Solana has emerged as one of the most active venues for institutional-grade tokenized gold in 2026, a shift that is sharpening the competitive question for Bitcoin Layer-2 networks. The core issue is no longer whether real-world assets can move on-chain, but which blockchain environments are mature enough to host them at institutional scale.
That momentum has been driven by a series of high-profile launches and a clear rise in on-chain participation. OCBC’s GOLDX, introduced in mid-April on both Solana and an Ethereum Layer-2 and backed by the LionGlobal Singapore Physical Gold Fund, brought a regulated product tied to roughly $525 million in assets under management into a tokenized format. Around the same time, Matrixdock’s XAUm expanded onto Solana as a physically backed, LBMA-accredited gold product aimed at the Asian market, reinforcing the impression that established issuers are choosing networks with proven settlement and programmability rather than waiting for newer ecosystems to mature.
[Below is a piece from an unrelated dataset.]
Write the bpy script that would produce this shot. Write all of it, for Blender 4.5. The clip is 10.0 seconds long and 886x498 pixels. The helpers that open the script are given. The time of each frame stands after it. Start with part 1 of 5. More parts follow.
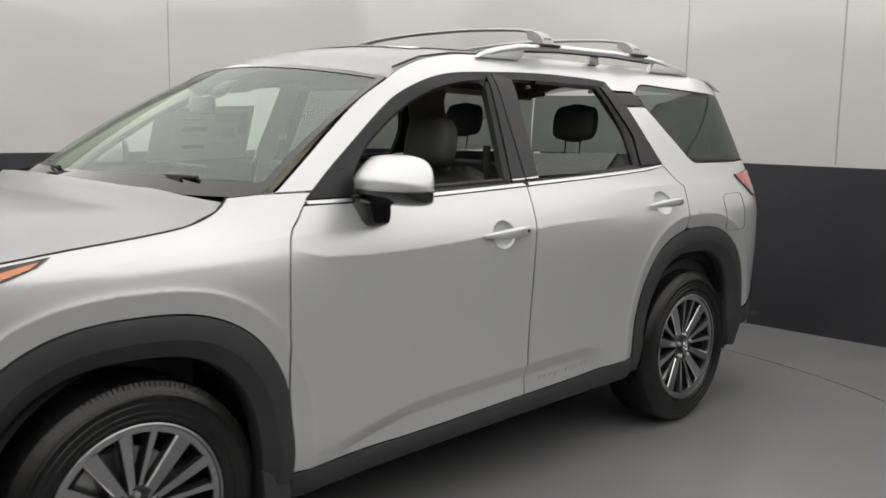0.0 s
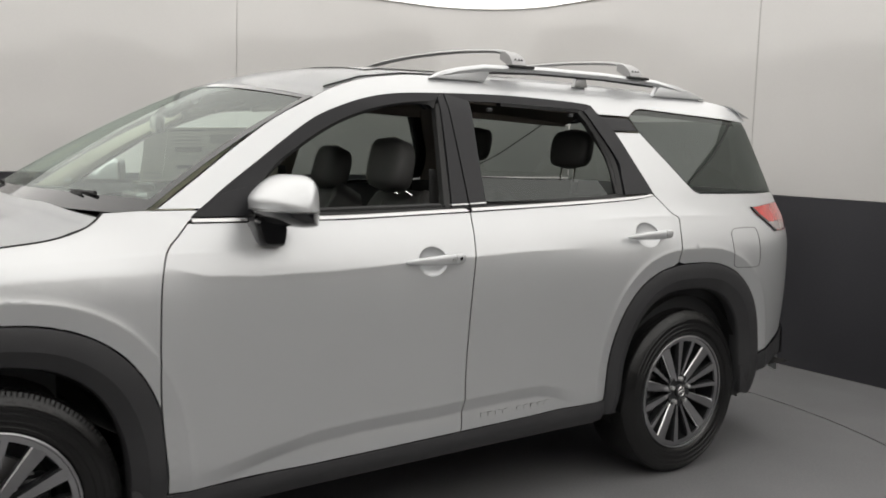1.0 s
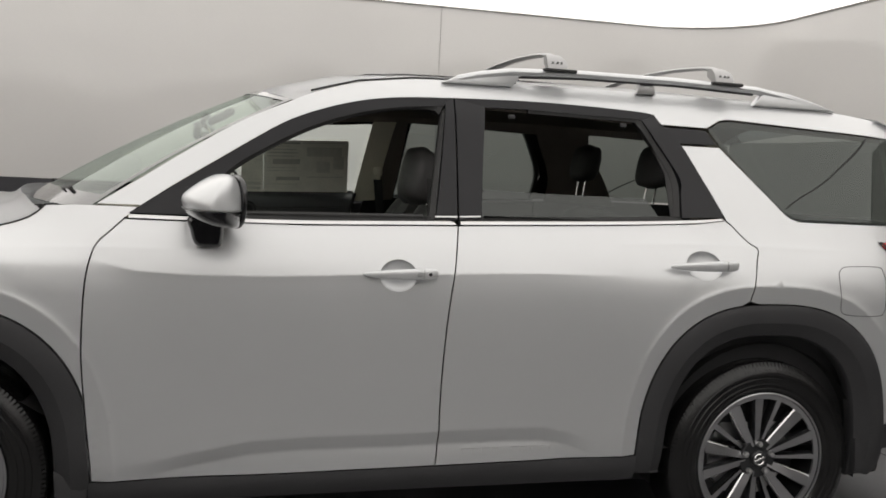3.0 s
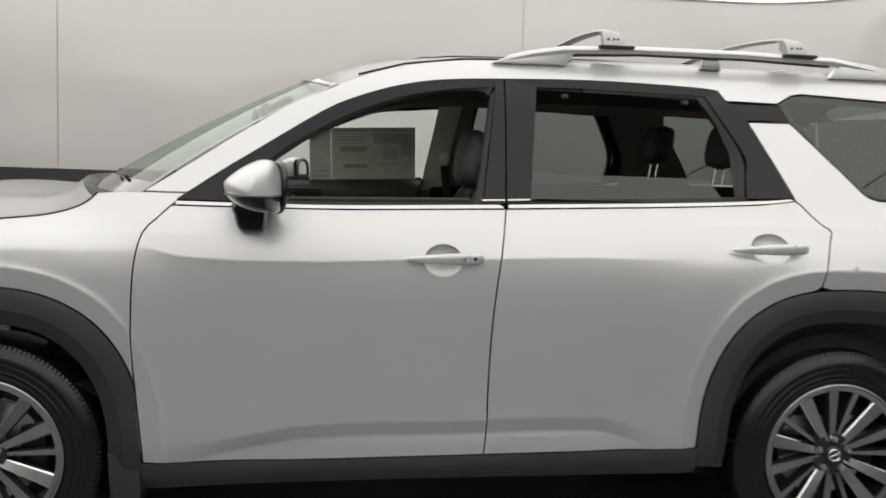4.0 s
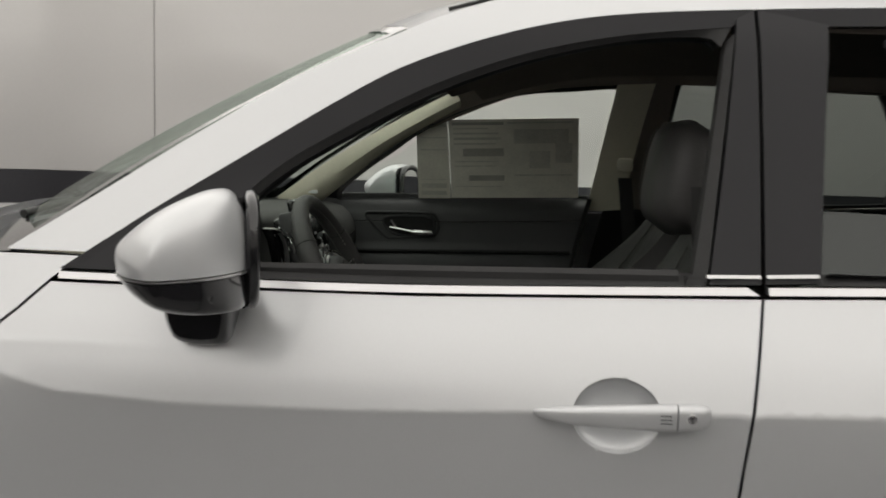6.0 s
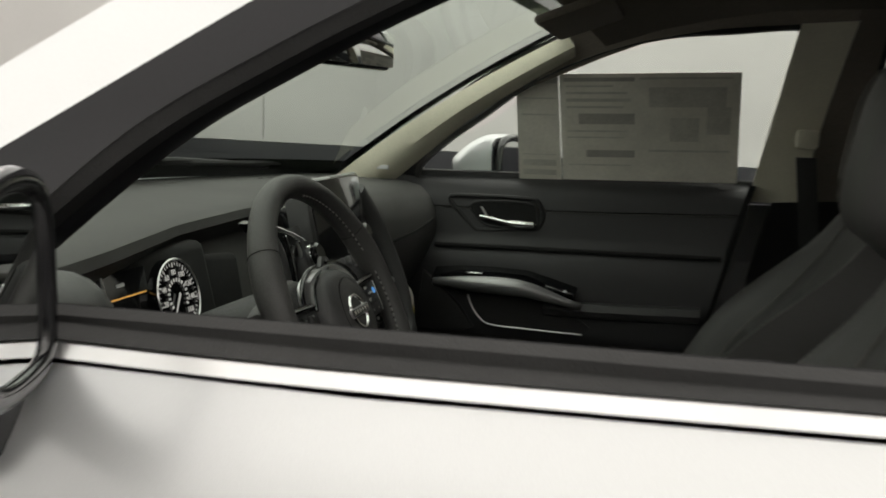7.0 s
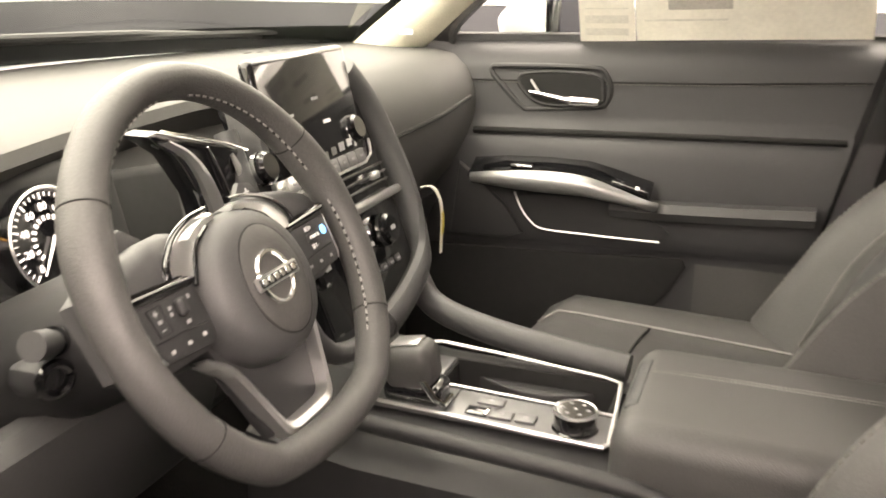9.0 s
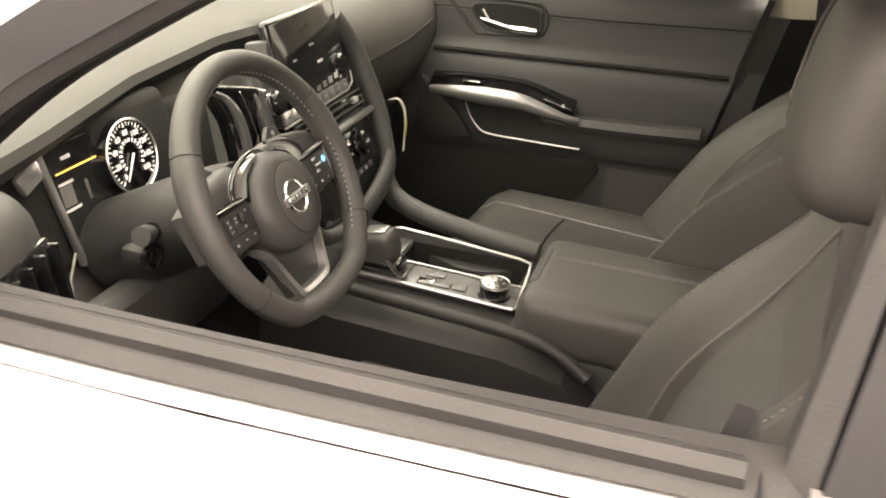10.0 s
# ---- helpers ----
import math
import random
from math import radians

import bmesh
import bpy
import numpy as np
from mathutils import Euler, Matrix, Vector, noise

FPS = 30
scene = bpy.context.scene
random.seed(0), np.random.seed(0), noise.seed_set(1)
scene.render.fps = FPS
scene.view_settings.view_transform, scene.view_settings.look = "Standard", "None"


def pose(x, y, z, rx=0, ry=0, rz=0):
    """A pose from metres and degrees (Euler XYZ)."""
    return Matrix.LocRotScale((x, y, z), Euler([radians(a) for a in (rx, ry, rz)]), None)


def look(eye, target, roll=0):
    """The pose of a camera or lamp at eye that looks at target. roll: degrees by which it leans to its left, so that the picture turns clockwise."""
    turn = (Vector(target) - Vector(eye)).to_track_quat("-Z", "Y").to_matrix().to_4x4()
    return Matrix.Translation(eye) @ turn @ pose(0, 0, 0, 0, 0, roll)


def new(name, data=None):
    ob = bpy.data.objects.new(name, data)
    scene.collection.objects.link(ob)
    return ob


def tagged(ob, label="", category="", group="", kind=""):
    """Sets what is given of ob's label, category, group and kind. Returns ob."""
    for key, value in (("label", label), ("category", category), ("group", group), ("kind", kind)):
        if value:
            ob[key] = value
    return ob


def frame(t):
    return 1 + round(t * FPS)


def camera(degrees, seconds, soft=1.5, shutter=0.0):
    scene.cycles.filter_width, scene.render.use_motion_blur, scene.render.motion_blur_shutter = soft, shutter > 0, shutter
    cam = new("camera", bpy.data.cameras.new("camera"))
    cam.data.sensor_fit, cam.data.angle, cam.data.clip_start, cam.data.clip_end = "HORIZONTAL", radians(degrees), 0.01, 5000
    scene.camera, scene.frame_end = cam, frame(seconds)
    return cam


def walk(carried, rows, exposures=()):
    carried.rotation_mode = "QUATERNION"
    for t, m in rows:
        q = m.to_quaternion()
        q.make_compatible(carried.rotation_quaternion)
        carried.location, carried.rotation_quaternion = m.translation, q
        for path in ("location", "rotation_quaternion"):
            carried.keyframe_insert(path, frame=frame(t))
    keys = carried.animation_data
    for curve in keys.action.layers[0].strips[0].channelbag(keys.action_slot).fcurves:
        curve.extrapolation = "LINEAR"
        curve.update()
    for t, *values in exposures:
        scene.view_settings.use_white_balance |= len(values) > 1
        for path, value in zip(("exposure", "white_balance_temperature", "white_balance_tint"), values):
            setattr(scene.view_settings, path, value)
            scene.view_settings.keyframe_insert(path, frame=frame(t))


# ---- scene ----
import collections

from mathutils.geometry import delaunay_2d_cdt

# The car stands along x: nose towards -x, front axle at x 0, rear axle at x 2.9; the driver's side faces -y.
cam = camera(51.6, 10.0, soft=1.7, shutter=0.4)
PATH = [
    (0, (-1.122, -3.234, 1.476), (0.281, -1.836, 1.199), 0.9),
    (0.5, (-0.771, -3.485, 1.465), (0.516, -1.974, 1.213), 1.2),
    (1, (-0.39, -3.674, 1.462), (0.755, -2.049, 1.243), 1.7),
    (1.5, (0.011, -3.803, 1.459), (0.988, -2.068, 1.273), 2.0),
    (2, (0.374, -3.904, 1.46), (1.179, -2.081, 1.291), 2.9),
    (2.5, (0.688, -3.916, 1.401), (1.31, -2.021, 1.255), 3.1),
    (2.7, (0.779, -3.934, 1.404), (1.334, -2.019, 1.253), 3.1),
    (3.8, (1.096, -4.014, 1.408), (1.37, -2.043, 1.208), 2.2),
    (4, (1.117, -3.941, 1.389), (1.349, -1.964, 1.191), 2.0),
    (4.5, (1.14, -3.576, 1.399), (1.298, -1.59, 1.218), 1.6),
    (5, (1.197, -3.153, 1.424), (1.252, -1.162, 1.237), 0.9),
    (5.5, (1.26, -2.717, 1.433), (1.229, -0.728, 1.233), 1.2),
    (5.7, (1.276, -2.536, 1.437), (1.201, -0.548, 1.231), 1.3),
    (6.8, (1.395, -1.674, 1.417), (0.976, 0.261, 1.134), 2.7),
    (7, (1.381, -1.523, 1.414), (0.894, 0.395, 1.121), 2.5),
    (7.5, (1.362, -1.22, 1.429), (0.722, 0.63, 1.017), 2.3),
    (8, (1.343, -0.967, 1.401), (0.602, 0.811, 0.863), 1.5),
    (8.5, (1.338, -0.892, 1.397), (0.581, 0.854, 0.784), 0.8),
    (9, (1.372, -1.031, 1.405), (0.713, 0.761, 0.809), 0.2),
    (9.5, (1.409, -1.245, 1.505), (0.867, 0.535, 0.772), 1.9),
    (10, (1.505, -1.4, 1.635), (0.973, 0.315, 0.755), 3.4),
]
EXPOSURE = [(0, 0.05, 6500, 10), (1.5, -0.05, 6550, 10), (2.5, -0.2, 6600, 11), (4.0, 0.0, 6600, 11), (4.5, -0.25, 6650, 11), (5.5, -0.25, 6650, 11), (6.8, -0.05, 6700, 9), (7.5, 1.55, 7100, 14), (8.0, 2.35, 7400, 25), (8.5, 3.05, 7500, 24), (9.0, 3.3, 7800, 22), (10, 2.7, 8000, 19)]
walk(cam, [(t, look(eye, target, roll)) for t, eye, target, roll in PATH], EXPOSURE)

# ---- light: a closed studio, lit by its luminous ceiling ----
world = bpy.data.worlds.new("studio_world")
scene.world = world
world.use_nodes = True
world.node_tree.nodes["Background"].inputs[0].default_value = (0.5, 0.5, 0.5, 1)
world.node_tree.nodes["Background"].inputs[1].default_value = 0.0
CEILING_GLOW = 1.5

ROOM_X0, ROOM_X1, ROOM_Y0, ROOM_Y1, ROOM_Z = -2.6, 5.3, -5.2, 3.6, 2.78
BAND = 1.2


# ---- materials ----
def material(name, color, rough=0.5, metal=0.0, grain=0.0, grain_size=200.0, stain=0.0, stain_size=3.0, bump=0.0, bump_size=300.0,
             bump_stretch=(1, 1, 1), bump_detail=3.0, coat=0.0, emit=None, strength=0.0, transmission=0.0, ior=1.45, sheen=0.0, spec=0.5, rough_var=0.0, random_tone=0.0):
    """A Principled material whose colour varies at two scales, with a fine relief."""
    m = bpy.data.materials.new(name)
    m.use_nodes = True
    nt = m.node_tree
    b = nt.nodes["Principled BSDF"]
    b.inputs["Base Color"].default_value = (*color, 1)
    b.inputs["Roughness"].default_value = rough
    b.inputs["Metallic"].default_value = metal
    b.inputs["Coat Weight"].default_value = coat
    b.inputs["Coat Roughness"].default_value = 0.06
    b.inputs["Transmission Weight"].default_value = transmission
    b.inputs["IOR"].default_value = ior
    b.inputs["Sheen Weight"].default_value = sheen
    b.inputs["Specular IOR Level"].default_value = spec
    if emit:
        b.inputs["Emission Color"].default_value = (*emit, 1)
        b.inputs["Emission Strength"].default_value = strength
    where = nt.nodes.new("ShaderNodeTexCoord")
    last = None
    for amount, size, detail in ((grain, grain_size, 4.0), (stain, stain_size, 5.0)):
        if not amount:
            continue
        n = nt.nodes.new("ShaderNodeTexNoise")
        n.inputs["Scale"].default_value, n.inputs["Detail"].default_value = size, detail
        nt.links.new(where.outputs["Object"], n.inputs["Vector"])
        r = nt.nodes.new("ShaderNodeMapRange")
        r.inputs["From Min"].default_value, r.inputs["From Max"].default_value = 0.3, 0.7
        r.inputs["To Min"].default_value, r.inputs["To Max"].default_value = 1 - amount, 1 + amount
        nt.links.new(n.outputs["Fac"], r.inputs["Value"])
        mix = nt.nodes.new("ShaderNodeVectorMath")
        mix.operation = "SCALE"
        if last is None:
            mix.inputs[0].default_value = color
        else:
            nt.links.new(last, mix.inputs[0])
        nt.links.new(r.outputs["Result"], mix.inputs["Scale"])
        last = mix.outputs["Vector"]
        if rough_var and size == stain_size:
            q = nt.nodes.new("ShaderNodeMapRange")
            q.inputs["From Min"].default_value, q.inputs["From Max"].default_value = 0.3, 0.7
            q.inputs["To Min"].default_value, q.inputs["To Max"].default_value = rough - rough_var, rough + rough_var
            nt.links.new(n.outputs["Fac"], q.inputs["Value"])
            nt.links.new(q.outputs["Result"], b.inputs["Roughness"])
    if last is not None:
        nt.links.new(last, b.inputs["Base Color"])
    if bump:
        n = nt.nodes.new("ShaderNodeTexNoise")
        n.inputs["Scale"].default_value, n.inputs["Detail"].default_value = bump_size, bump_detail
        long = nt.nodes.new("ShaderNodeVectorMath")
        long.operation = "MULTIPLY"
        long.inputs[1].default_value = bump_stretch
        nt.links.new(where.outputs["Object"], long.inputs[0])
        nt.links.new(long.outputs["Vector"], n.inputs["Vector"])
        k = nt.nodes.new("ShaderNodeBump")
        k.inputs["Strength"].default_value, k.inputs["Distance"].default_value = 1.0, bump
        nt.links.new(n.outputs["Fac"], k.inputs["Height"])
        nt.links.new(k.outputs["Normal"], b.inputs["Normal"])
    return m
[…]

.@matrixdock is bringing gold onchain.$XAUm is backed 1:1 by physical LBMA-accredited bars, vaulted in HK & Singapore, verifiable down to the serial number. pic.twitter.com/cMfew8KyNO
— Solana (@solana) April 21, 2026
Solana and Ethereum L2s Already Offer the Settlement Conditions Institutions Want
The data behind that trend is difficult to ignore. Solana’s real-world asset holder count reportedly climbed about 440% year over year to roughly 218,000, while XAUT weekly trading volume on the network surpassed $280 million in March 2026. Those figures matter because they show that issuance, custody and secondary-market activity are already functioning together in a live environment, which is precisely what large asset managers and trading firms need before allocating meaningful capital.
That creates a more demanding benchmark for Bitcoin Layer-2s. Bitcoin’s base layer still offers what many institutions value most: deep liquidity, long-standing security assumptions and a globally recognized reserve asset at the core of the network. Yet native Bitcoin remains structurally limited when the product requires complex token logic, transfer conditions and programmable settlement mechanics, which is why Layer-2 architectures are now being asked to supply that missing flexibility without diluting the trust anchored in the base chain.
Bitcoin Layer-2s Now Need More Than Narrative
The challenge is that Bitcoin Layer-2s are still earlier in their development cycle than Solana and Ethereum’s more established programmable environments. Mature smart-contract functionality, active liquidity, working custody integrations and tested settlement workflows already exist elsewhere, so Bitcoin Layer-2s are not competing against theory but against functioning markets. Any project that wants to attract tokenized gold or other real-world assets must prove that its programmability is robust enough for institutional issuance and that its security model remains credible once bridges, state validation and fraud-proof systems are added.
Liquidity will be just as decisive as technical design. Real-world asset issuance does not scale simply because a chain can host a token contract; it scales when market makers, custodians and institutional counterparties can support trading, settlement and redemptions without excessive friction. That means Bitcoin Layer-2s must build distribution and secondary-market depth, not just replicate token functionality, if they want to challenge the venues that already dominate tokenized gold flows.
Some projects are trying to close that gap by promising Solana-style execution environments anchored to Bitcoin or by extending Bitcoin-linked smart-contract systems through architectures such as Stacks. Those efforts may eventually become meaningful, but institutional adoption will depend on reproducible performance, audited bridge design and clearly documented custody and reconciliation processes, not on architectural ambition alone. In practice, asset managers will want proof of 1:1 reserves, segregated custody, independent security audits and reporting standards that fit existing regulatory cycles before shifting meaningful issuance to newer Bitcoin-based venues.
The opportunity remains real, because Bitcoin still brings a liquidity base and brand trust that few other ecosystems can match. But if Bitcoin Layer-2s want to turn that advantage into a credible real-world asset market, they will need to show that security, liquidity and compliance can work together at the same level already visible on Solana and Ethereum Layer-2s. The next phase of tokenized gold may therefore depend less on Bitcoin’s reputation and more on whether its Layer-2s can prove they are ready for institutional finance.